I sure liked the George Hill signing when it happened, bringing in a guy with an impeccable NBA resumé that held the promise of making all of his teammates better, on both ends of the floor. What the hell happened? I mean, how can you shell out that kind of coin only to have the player be an absolutely miserable fit for what you’re trying to accomplish on the floor? Did no one communicate what Joerger intended to run on both ends of the floor? Did no one look at Hill’s game and determine that, at the very least, adjustments (by the coaching staff and/or Hill) might need to be made? Are there other organizations that mishandle their single biggest free agent signing in such a manner? How does a consummate pro and viable player such as George Hill fall so far, so fast? And can it be righted?

I still don’t understand two years of Zach Randolph at $24m plus a $2m buyout of Anthony Tolliver when you could have simply retained Tolliver for $8m. It seems like a no-brainer for this roster at this time.

Vince Carter? Sure, why not? Then again, why?

Through the lens of 41 games, it appears that the Kings could have done better in the draft at #5 and #10, but it is way, way too early to call that one.
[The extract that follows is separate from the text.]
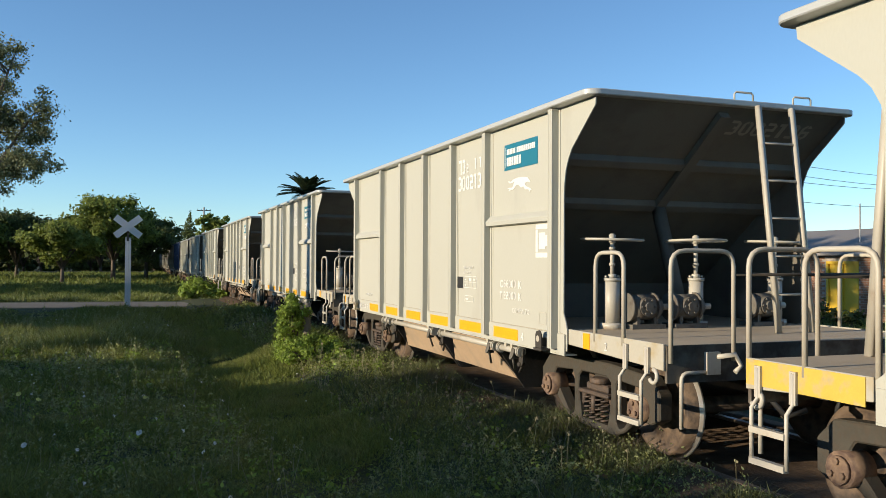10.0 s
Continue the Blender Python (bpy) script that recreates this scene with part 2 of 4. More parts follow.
def bend(a, b, c, r, n=4):
    """Points that round the corner b between a and c."""
    a, b, c = Vector(a), Vector(b), Vector(c)
    p, q = b + (a - b).normalized() * r, b + (c - b).normalized() * r
    return [p.lerp(b, t).lerp(b.lerp(q, t), t) for t in [i / n for i in range(n + 1)]]


def part(name, bm, material, parent, label="", bevel=0.0):
    if bevel:
        bmesh.ops.bevel(bm, geom=[e for e in bm.edges if e.is_manifold and e.calc_face_angle(0) > 0.5], offset=bevel, segments=1, affect="EDGES")
    me = bpy.data.meshes.new(name)
    bm.to_mesh(me)
    bm.free()
    me.materials.append(material)
    ob = new(name, me)
    ob.parent = parent
    if label:
        tagged(ob, label)
    return ob


def again(ob, parent, m=None):
    """One more part on the same mesh."""
    o = new(ob.name.split(".")[0], ob.data)
    o.parent = parent
    if m is not None:
        o.matrix_basis = m
    if "label" in ob:
        o["label"] = ob["label"]
    return o


def raw(name, verts, faces, material, smooth=False):
    me = bpy.data.meshes.new(name)
    me.from_pydata(verts, [], faces)
    me.materials.append(material)
    if smooth:
        me.shade_smooth()
    return new(name, me)


def quads(name, co, material):
    """One mesh of loose four-cornered blades: co is n x 4 x 3."""
    n = len(co)
    me = bpy.data.meshes.new(name)
    me.vertices.add(4 * n)
    me.vertices.foreach_set("co", co.astype(np.float32).ravel())
    me.loops.add(4 * n)
    me.loops.foreach_set("vertex_index", np.arange(4 * n, dtype=np.int32))
    me.polygons.add(n)
    me.polygons.foreach_set("loop_start", np.arange(0, 4 * n, 4, dtype=np.int32))
    me.polygons.foreach_set("loop_total", np.full(n, 4, dtype=np.int32))
    me.update(calc_edges=True)
    me.materials.append(material)
    return new(name, me)


def lettering(words, size, parent, m, material, name="lettering", stretch=1.0, bold=0.0):
    cu = bpy.data.curves.new(name, "FONT")
    cu.body, cu.size, cu.extrude, cu.resolution_u = words, size, 0.0015, 2
    cu.offset = bold
    cu.materials.append(material)
    ob = new(name, cu)
    ob.parent = parent
    ob.matrix_basis = m @ Matrix.Diagonal((stretch, 1, 1, 1))
    return ob
# ---- ground, road, track ----
RAIL_Z = 0.045          # running surface of the rails
ROAD_Y, ROAD_W, ROAD_TILT = 38.0, 3.4, -0.10     # crossing road: middle, half width, slant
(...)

Bogdanovic is, right now, the only chance of the Kings turning the prior year’s #8 pick into something positive, but again, there is still time for Labissiere and Papagiannis (tick-tick-tick). Cauley-Stein is looking like someone that will be in the range of a fair value pick, give or take.
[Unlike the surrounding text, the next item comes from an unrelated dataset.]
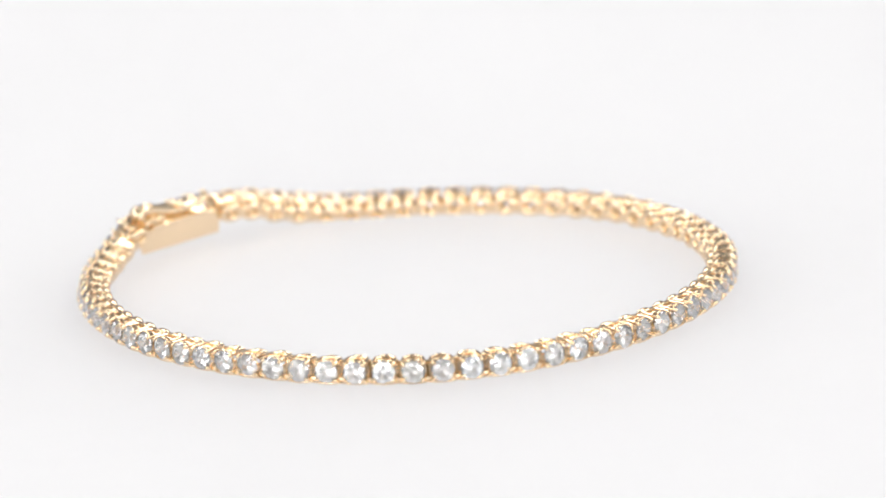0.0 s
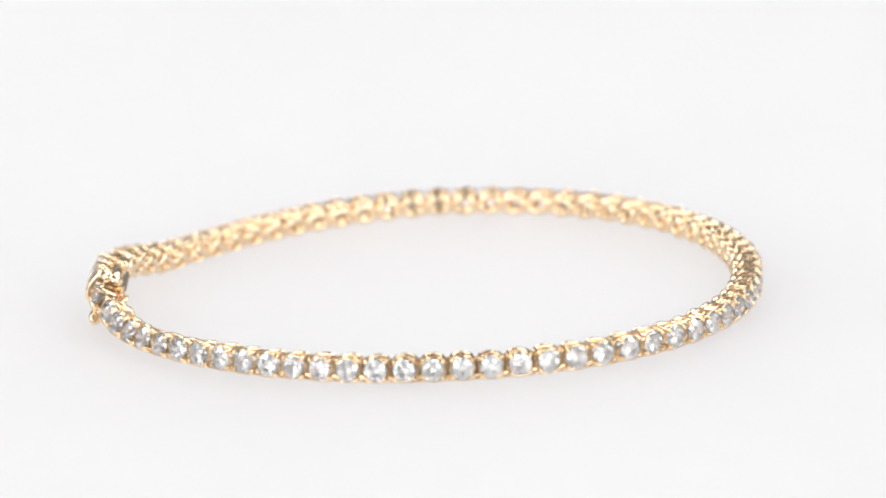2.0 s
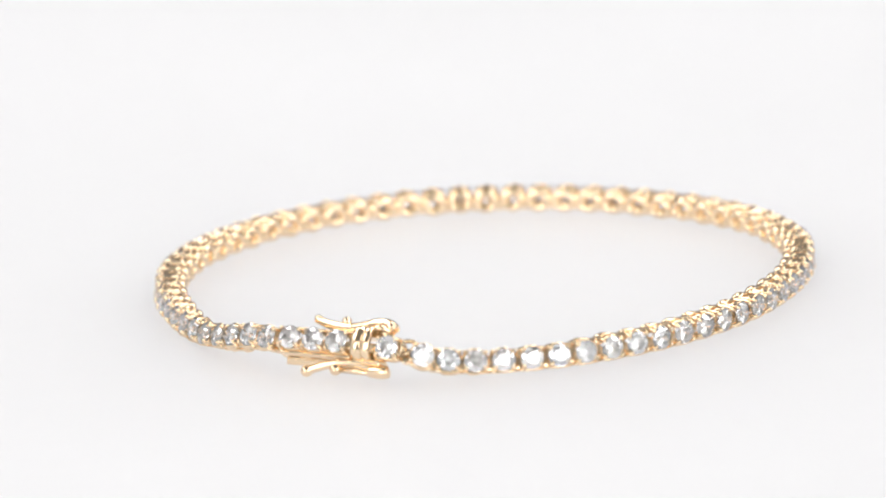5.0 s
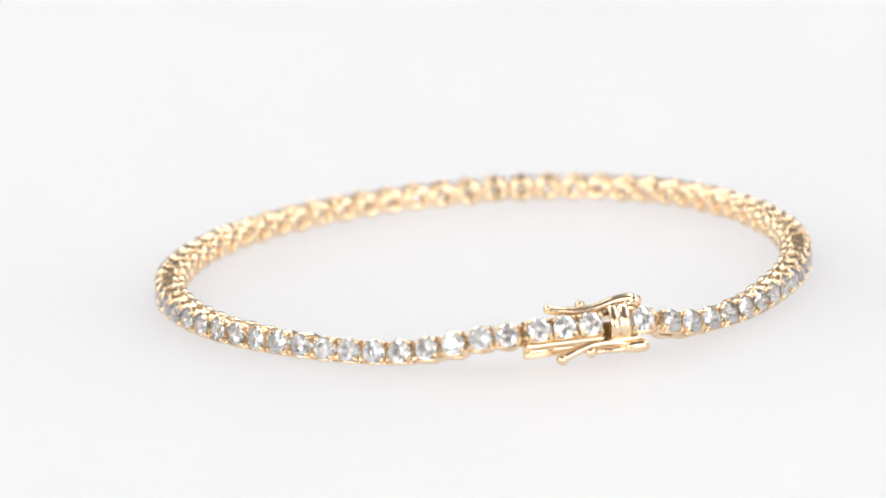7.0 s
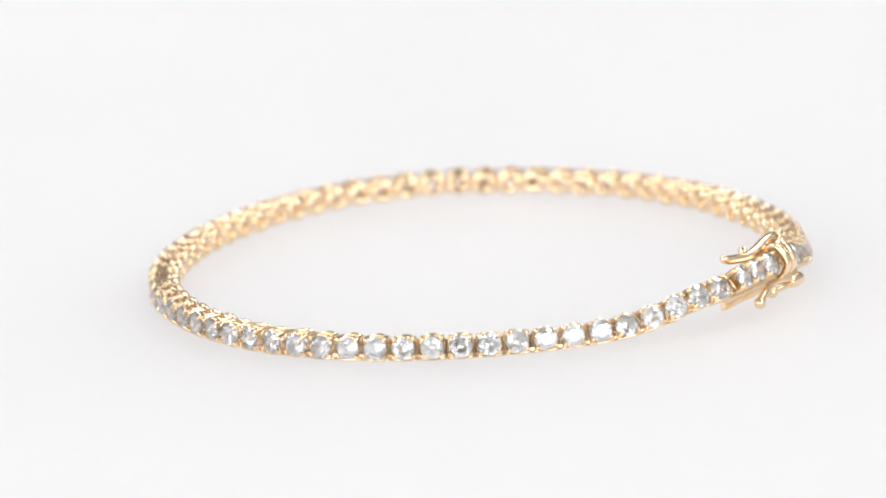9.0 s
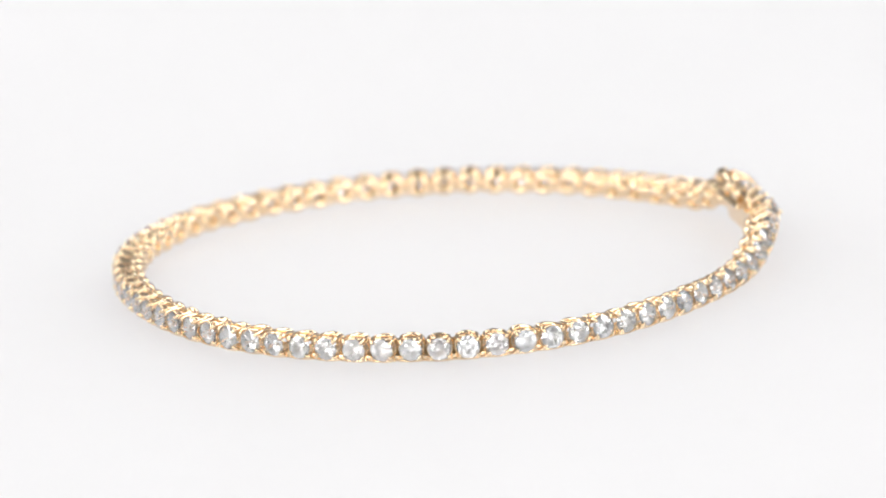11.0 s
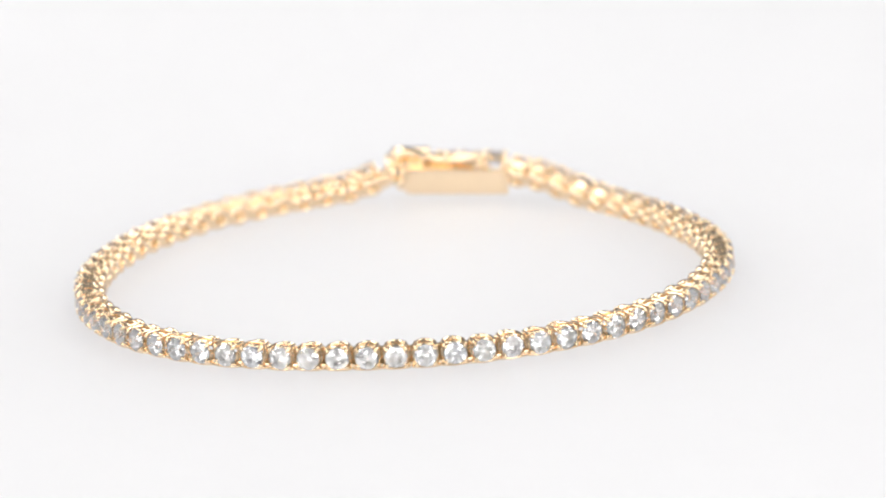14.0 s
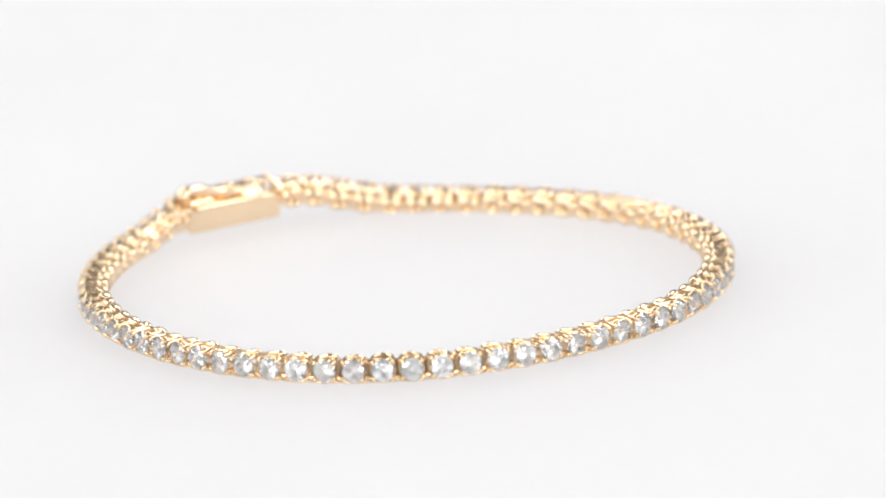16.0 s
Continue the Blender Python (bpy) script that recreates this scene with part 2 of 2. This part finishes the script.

Overall, I don’t have a huge issue with Joerger’s allocation of minutes, with Labissiere being the lone question/disappointment. I would like to see more of Jackson in the second half, and I sure hope that we see a lot of Randolph’s minutes down the stretch of this season bequeathed to Skal and PapaG. I hold out no hope that we are going to see this team push any tempo this season – I just don’t know how they would incorporate it at this point. But if the future of this team is Fox, Bogs and Hield, it sure would seem to make sense to begin working in the direction of a faster pace next season.

Last, but certainly not least, the fan experience: I have to think that every Kings fan can find levels of disappointment in this season. The record, the lack of consistent play, the presence of veterans that do not seem to serve the future and the impact that their presence has on the playing time of the young bucks, the roster that does not presently make a lot of sense, the head coach that exudes snarkiness instead of the youthful energy that one would hope would accompany this team. I get it, respect the takes, and agree with a lot of it.

But I will add this: I have gone to two losses this year, and I thoroughly enjoyed myself each time. I’m taking the family to a game in a few weeks, and will probably catch another game or two before the season is over. What a place to see a game (or a concert). Great venue, tremendous staff, getting in and out has been a breeze. As a native Sacramentan, it thrills me to attend events at Golden 1 Center.

I have missed perhaps 2-3 games on TV. From a purely personal standpoint, I can’t tell you how enjoyable it is not to see DeMarcus Cousins and Matt Barnes suiting up for the Kings this year (side conversation: Can someone explain to me why the Kings decided to stretch Barnes’ $6.4m contract over this and the next two seasons instead of just eating the whole thing this year? /Grumble). I like Bogdan Bogdanovic. I like De’Aaron Fox. I like Buddy Hield. I like Kosta Koufos. I like all of these guys. I like that the roster has a total of 5 technical fouls (led by Randolph with 2) while Cousins has nine. I don’t know that any of this translates into hope as it pertains to the future, but I am enjoying this season overall for what it is, and if we’re lucky, maybe we’ll see a couple of these guys develop into playoff performers right here in Sacramento (but buy the greenest bananas that you can find – this may take a while).